begin Raw data

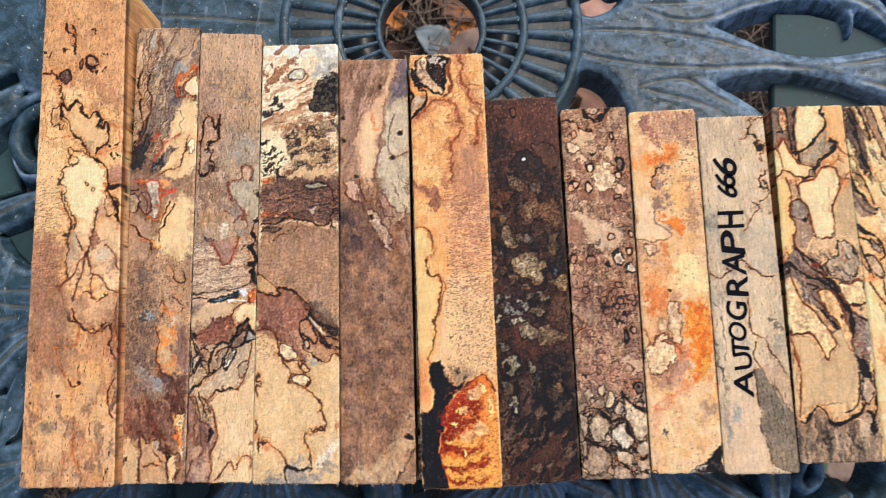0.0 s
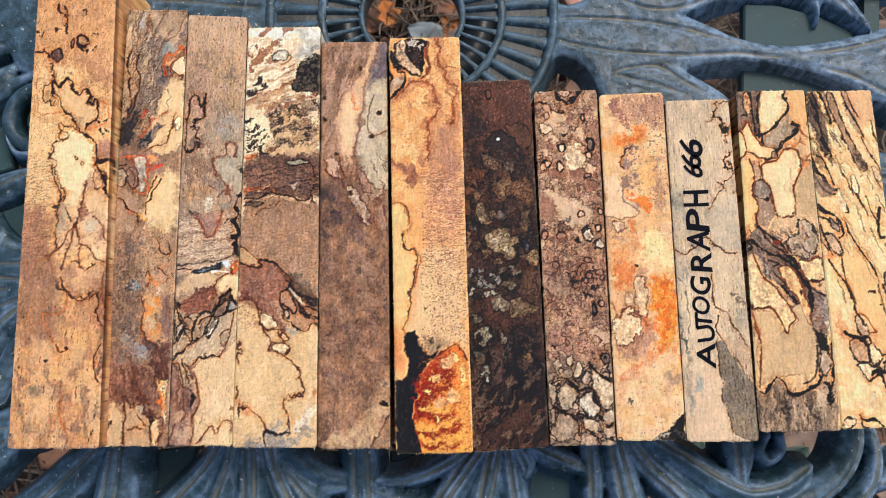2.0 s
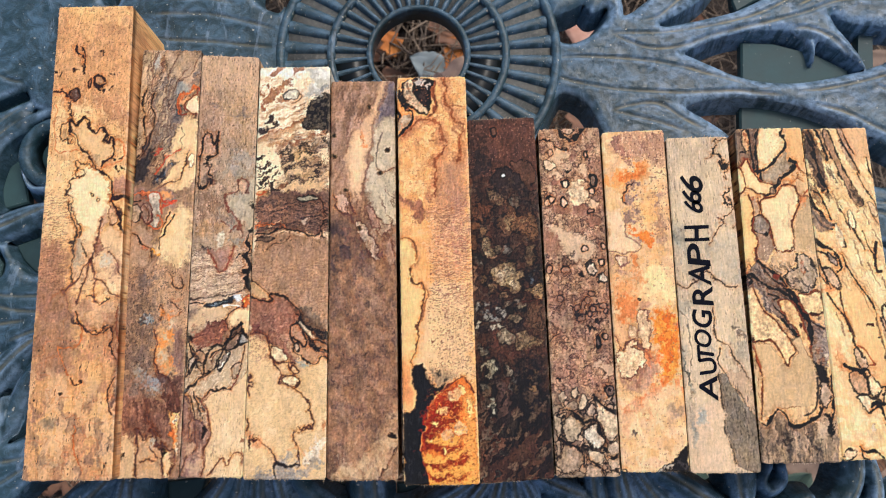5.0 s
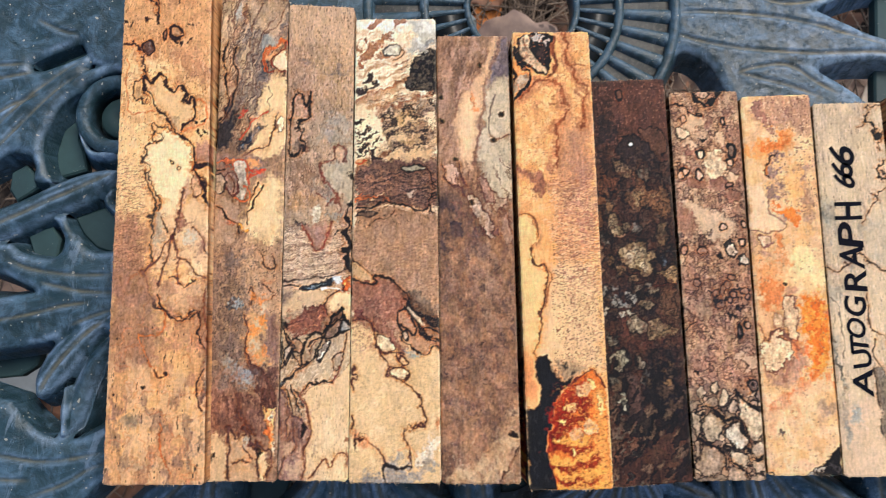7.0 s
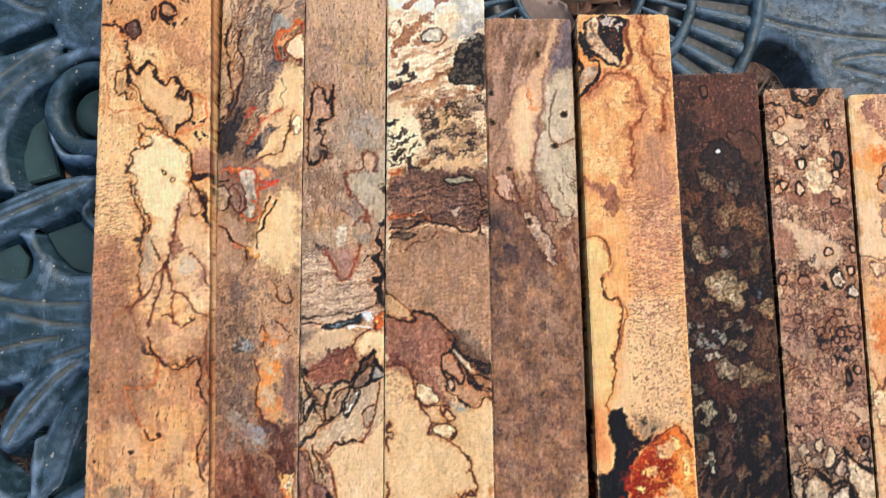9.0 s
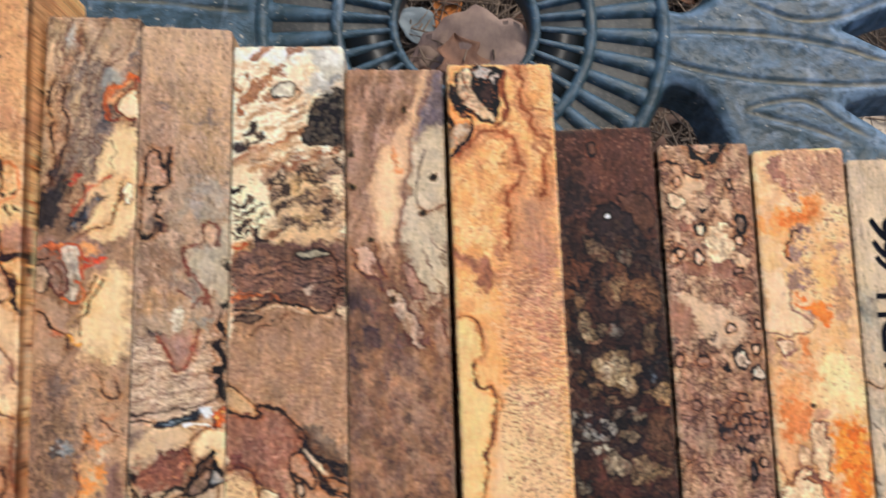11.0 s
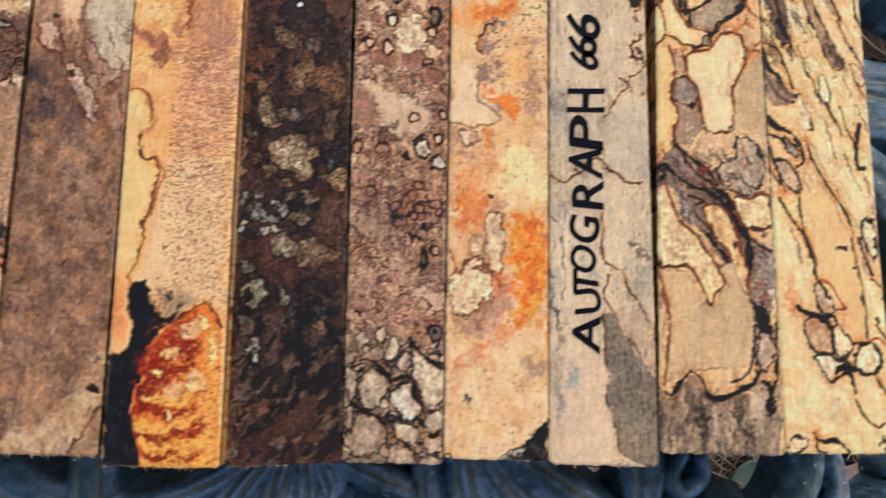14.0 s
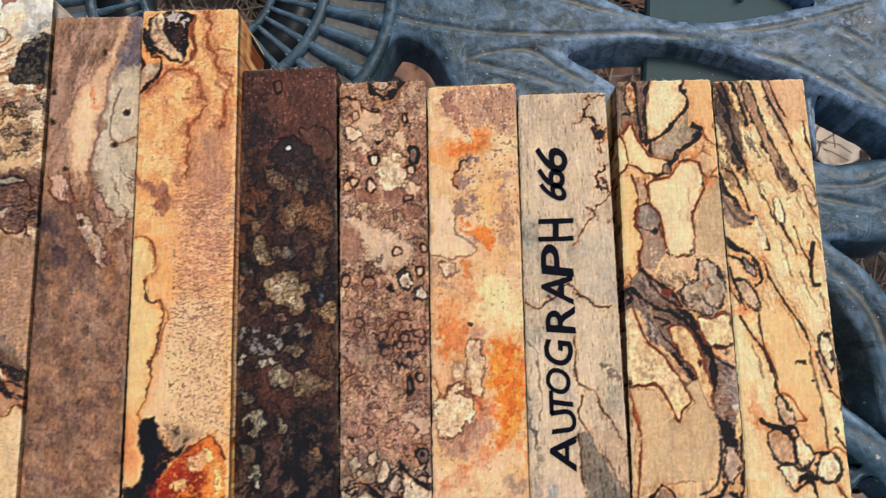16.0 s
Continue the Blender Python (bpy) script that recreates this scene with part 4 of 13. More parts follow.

end Raw data

▶ [Aim of the task]:
Copy the data word for word. Pictures do not go in the copy.

▶ [Written answer]:
0.0 s
2.0 s
5.0 s
7.0 s
9.0 s
11.0 s
14.0 s
16.0 s
Continue the Blender Python (bpy) script that recreates this scene with part 4 of 13. More parts follow.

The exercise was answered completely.